Outsourcing prior to the 2020 pandemic was predominantly used for surge demand when companies needed a lot of redundant workloads to be processed or when there was a temporary project that needing scaling up and then back down again a few months later. While there was usage for professional outsourcing here and there, the general attitude remained that anything important needed to be handled in-house by direct employees. Then the pandemic arrived, pushing everyone out of the office and blurring the line between what could be done remotely by a payroll employee versus that done by an outsourced labor resource. Many myths were shattered as well about what could be pushed to the remote.
Fast-forward to 2023, Was Real Outsourcing a Blip?
Companies large and small now are at a crossroads. The pandemic has pushed many to realize not only can a lot of work be handled remotely and with the same or even better productivity, but a good amount of “traditional” in-house work can be handled by distance as well. This has redefined the paradigm of what an outsourcing resource can provide. Even more interesting, the option of relying on outsourcing from resources that can continue to work in different timezones gained a lot of exploration as company managers pushed remote use as far as possible, given the green light to do so. Now, with a significant push of regular employees back to the office, many organizations are candidly evaluating what should be retained with outsourcing versus brought back to the office with core employee staff.
Views Vary by Industry
The tech industry, for example, is no stranger to outsourcing. Most of the big companies run their project operations 24/7, with a significant portion of labor resources being outsourced to both domestic and international support. So, the primary impact of the pandemic was really on the remote capability of core employee staff, which, as it turns out, management mostly wants back in the office now.
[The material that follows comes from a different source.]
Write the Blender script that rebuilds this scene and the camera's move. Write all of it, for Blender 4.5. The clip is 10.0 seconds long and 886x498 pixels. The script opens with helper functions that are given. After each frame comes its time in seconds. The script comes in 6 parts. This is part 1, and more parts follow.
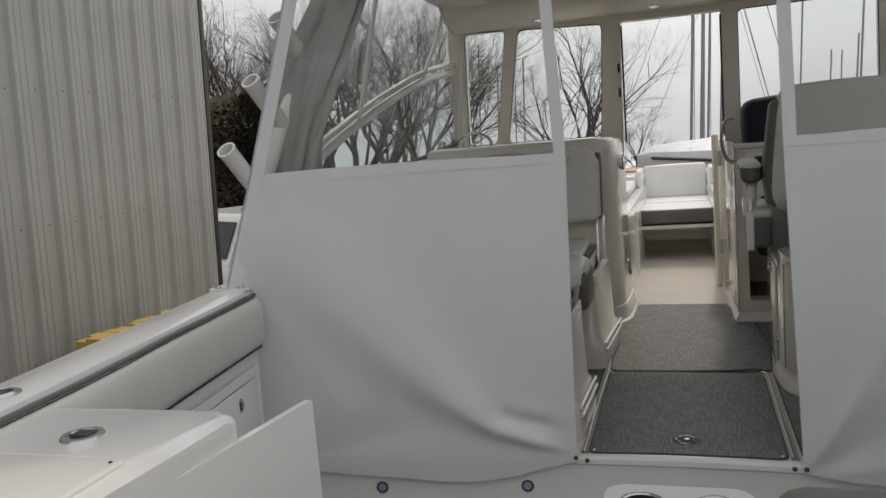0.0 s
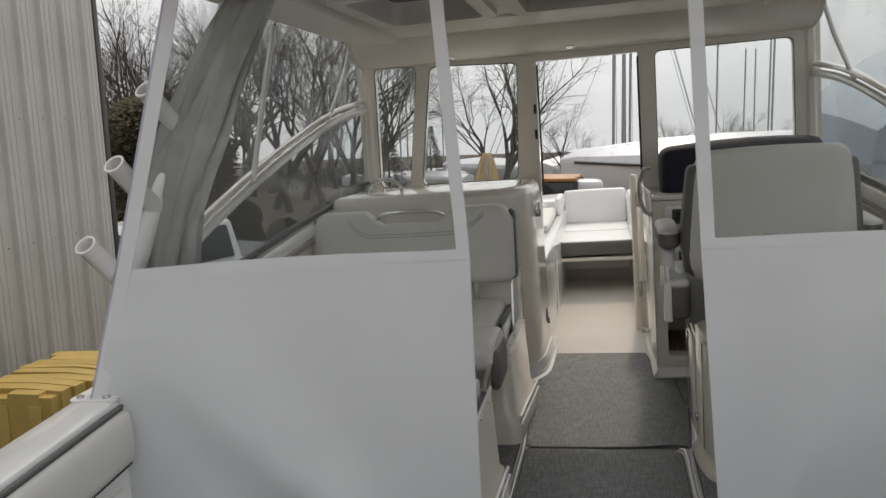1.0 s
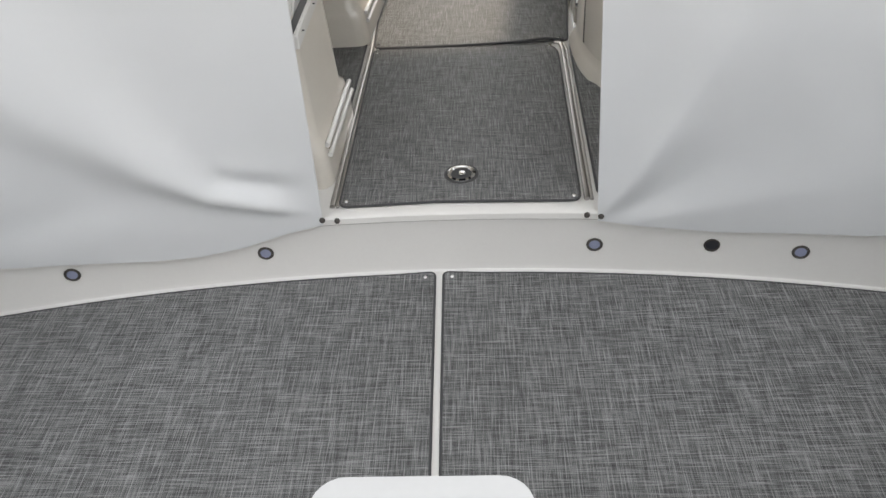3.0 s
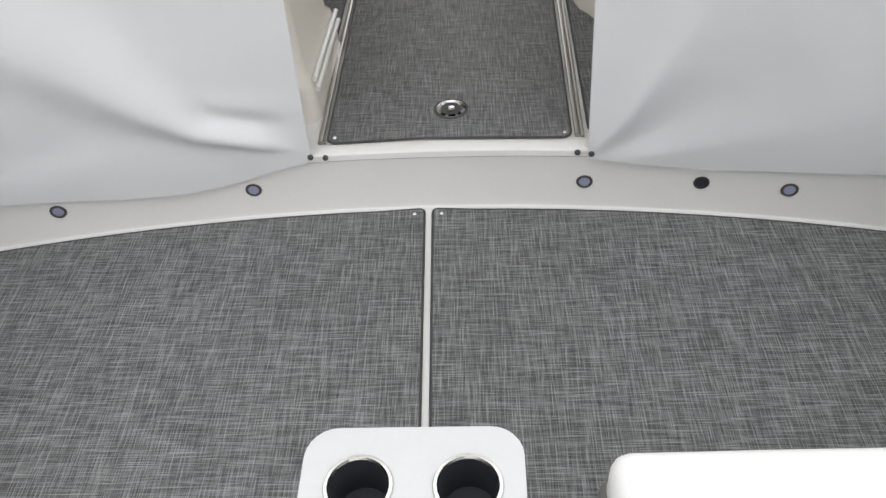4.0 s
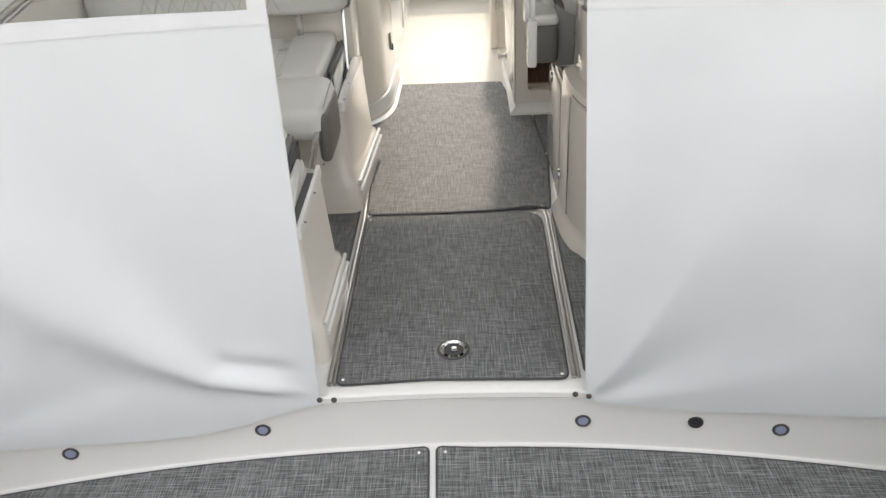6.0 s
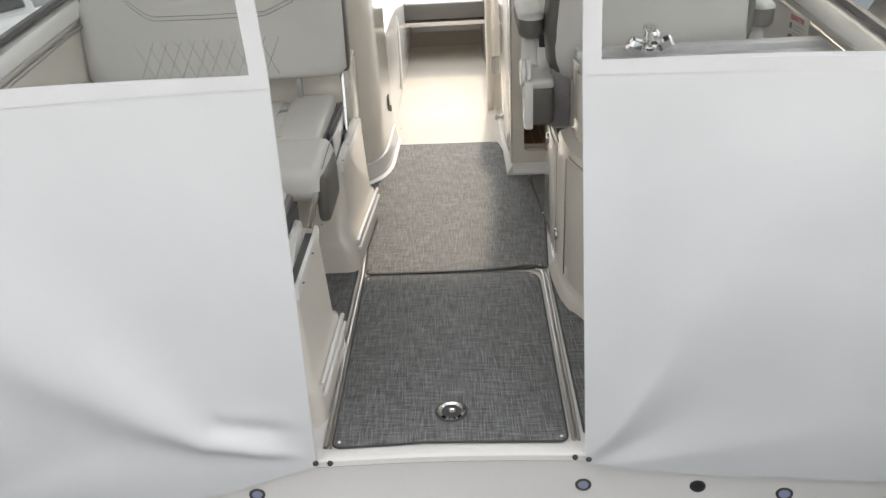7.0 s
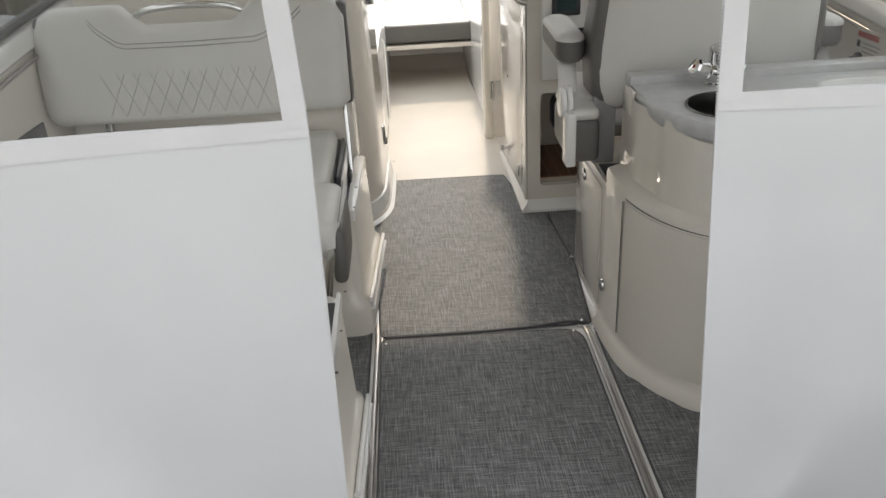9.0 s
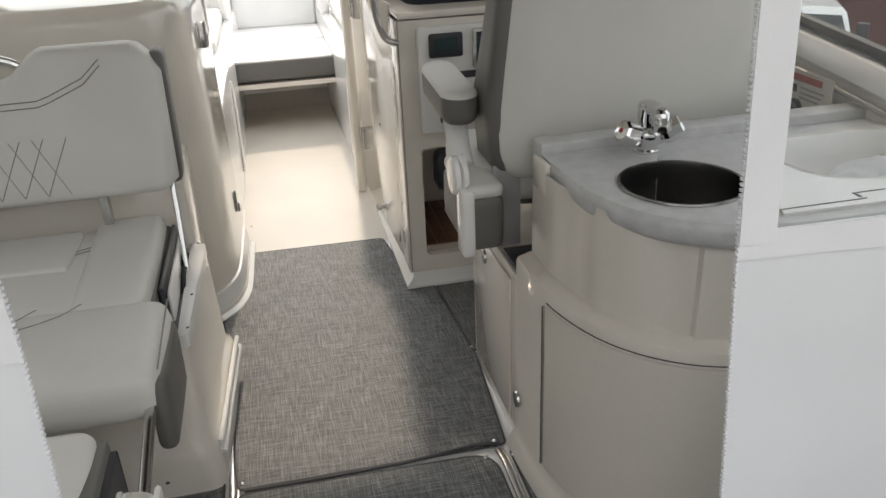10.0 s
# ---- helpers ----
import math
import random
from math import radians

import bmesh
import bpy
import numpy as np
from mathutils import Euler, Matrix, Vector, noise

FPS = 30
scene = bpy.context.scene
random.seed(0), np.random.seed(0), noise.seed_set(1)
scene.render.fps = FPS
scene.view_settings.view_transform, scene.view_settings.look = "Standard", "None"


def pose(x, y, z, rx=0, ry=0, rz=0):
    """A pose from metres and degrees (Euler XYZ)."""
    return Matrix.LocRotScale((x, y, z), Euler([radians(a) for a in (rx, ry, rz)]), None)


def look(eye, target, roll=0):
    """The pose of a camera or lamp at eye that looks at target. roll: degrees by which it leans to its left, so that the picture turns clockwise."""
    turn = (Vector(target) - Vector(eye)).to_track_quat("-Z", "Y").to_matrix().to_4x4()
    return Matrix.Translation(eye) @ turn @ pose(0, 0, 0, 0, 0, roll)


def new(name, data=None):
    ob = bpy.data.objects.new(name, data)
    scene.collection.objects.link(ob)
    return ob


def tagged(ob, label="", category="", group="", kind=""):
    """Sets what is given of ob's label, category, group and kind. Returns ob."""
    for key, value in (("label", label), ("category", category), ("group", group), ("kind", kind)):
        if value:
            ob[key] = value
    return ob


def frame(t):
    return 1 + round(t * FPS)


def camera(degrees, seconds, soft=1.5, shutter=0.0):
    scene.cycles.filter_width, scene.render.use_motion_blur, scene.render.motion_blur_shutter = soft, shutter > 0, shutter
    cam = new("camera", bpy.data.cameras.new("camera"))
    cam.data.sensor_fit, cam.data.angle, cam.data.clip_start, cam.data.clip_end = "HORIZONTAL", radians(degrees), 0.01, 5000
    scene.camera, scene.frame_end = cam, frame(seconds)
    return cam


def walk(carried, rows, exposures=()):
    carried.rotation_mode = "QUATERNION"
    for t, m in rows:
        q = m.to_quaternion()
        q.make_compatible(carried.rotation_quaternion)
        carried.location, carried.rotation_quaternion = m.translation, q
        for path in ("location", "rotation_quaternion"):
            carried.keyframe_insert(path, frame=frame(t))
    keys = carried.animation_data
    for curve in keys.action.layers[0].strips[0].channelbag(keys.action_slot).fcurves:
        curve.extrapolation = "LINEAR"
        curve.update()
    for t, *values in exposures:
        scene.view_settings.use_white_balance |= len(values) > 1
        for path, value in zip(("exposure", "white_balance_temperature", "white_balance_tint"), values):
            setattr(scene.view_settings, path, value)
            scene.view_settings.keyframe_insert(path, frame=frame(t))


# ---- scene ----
cam = camera(58.0, 10.0)
PATH = [
    (0, (0.013, -2.837, 1.194), (-0.56, -0.94, 0.931), -4.6),
    (0.2, (0.015, -2.792, 1.261), (-0.518, -0.882, 1.001), -4.6),
    (0.5, (0.033, -2.677, 1.314), (-0.451, -0.755, 1.048), -4.5),
    (1, (0.063, -2.488, 1.516), (-0.338, -0.551, 1.217), -4.4),
    (1.5, (0.061, -2.34, 1.52), (-0.274, -0.42, 1.07), -4.3),
    (2, (0.007, -2.031, 1.531), (-0.258, -0.179, 0.822), -4.7),
    (2.5, (0.022, -1.899, 1.433), (-0.17, -0.199, 0.395), -5.3),
    (2.8, (0.065, -1.85, 1.39), (-0.086, -0.252, 0.197), -4.9),
    (3.2, (0.097, -1.79, 1.332), (-0.013, -0.287, 0.018), -4.4),
    (4.3, (0.081, -1.772, 1.416), (-0.018, -0.365, -0.002), -4.2),
    (4.5, (0.084, -1.763, 1.436), (-0.013, -0.354, 0.02), -4.2),
    (5, (0.074, -1.763, 1.524), (-0.009, -0.302, 0.161), -3.9),
    (5.5, (0.07, -1.782, 1.583), (-0.006, -0.18, 0.388), -3.6),
    (6, (0.064, -1.776, 1.584), (-0.004, -0.073, 0.537), -3.4),
    (6.2, (0.062, -1.782, 1.592), (-0.002, -0.059, 0.578), -3.3),
    (7.5, (0.062, -1.741, 1.595), (0.011, 0.047, 0.7), -3.1),
    (8, (-0.032, -1.624, 1.558), (-0.074, 0.169, 0.673), -3.0),
    (8.5, (-0.181, -1.506, 1.563), (-0.192, 0.288, 0.679), -3.1),
    (9, (-0.195, -1.322, 1.522), (-0.135, 0.471, 0.637), -3.2),
    (9.5, (-0.116, -0.989, 1.517), (0.049, 0.799, 0.636), -3.0),
    (10, (-0.116, -0.666, 1.484), (0.246, 1.103, 0.626), -2.6),
]
EXPOSURES = [(0, -0.62), (0.5, -0.53), (1.0, -0.42), (1.6, -0.36), (2.2, 0.05), (2.8, 0.57), (3.2, 0.68), (4.5, 0.84), (5.0, 0.93), (6.0, 0.88), (7.5, 0.66), (9.0, 0.49), (10.0, 0.43)]
walk(cam, [(t, look(eye, target, roll)) for t, eye, target, roll in PATH], EXPOSURES)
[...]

However, other industries like logistics, entertainment, utilities, communications, medicine, accounting, retail, government, and more have retained their outsourcing resources and continue to rely on them. This is due to the fact that outsourcing has provided and continues to deliver serious benefits for these organizations that they didn’t take full advantage of before.
Shifting the Paradigm
Before, much of the discussion about third-party support has been about whether it could replace payroll services. What companies are realizing today, thanks to the pandemic experience, involves how much they can bring in qualified support in professional roles for augmented performance and results. That includes fast scaling up to match market demands, expertise in foreign markets not possible with domestic staff, professional skills in technical areas a company isn’t using as a core service but needs, and, of course, the ability to scale up quickly for time-limited projects as well. More importantly, the tools now available and experience with remote management have made what the tech industry enjoyed now available and practical for other industries as well.
Today’s outsourcing has opened up round-the-clock markets that pay for themselves with new growth and new income channels previously not even tapped due to a domestic clock pattern. Both temporary in-person and remote outsourced personnel have also been able to help train up core payroll staff with the most recent standards, best practices and performance strategies due to real-time exposure and working side-by-side on projects. That in turn, has paid dividends, with core staff now training up based on new ideas and influence. Finally, management has realized how far more nimble organizations can be partnered with outsourced resources versus working in performance conflict with them to justify existence. This shift in thinking now produces the ability to grow rapidly, which is what business health fundamentally needs.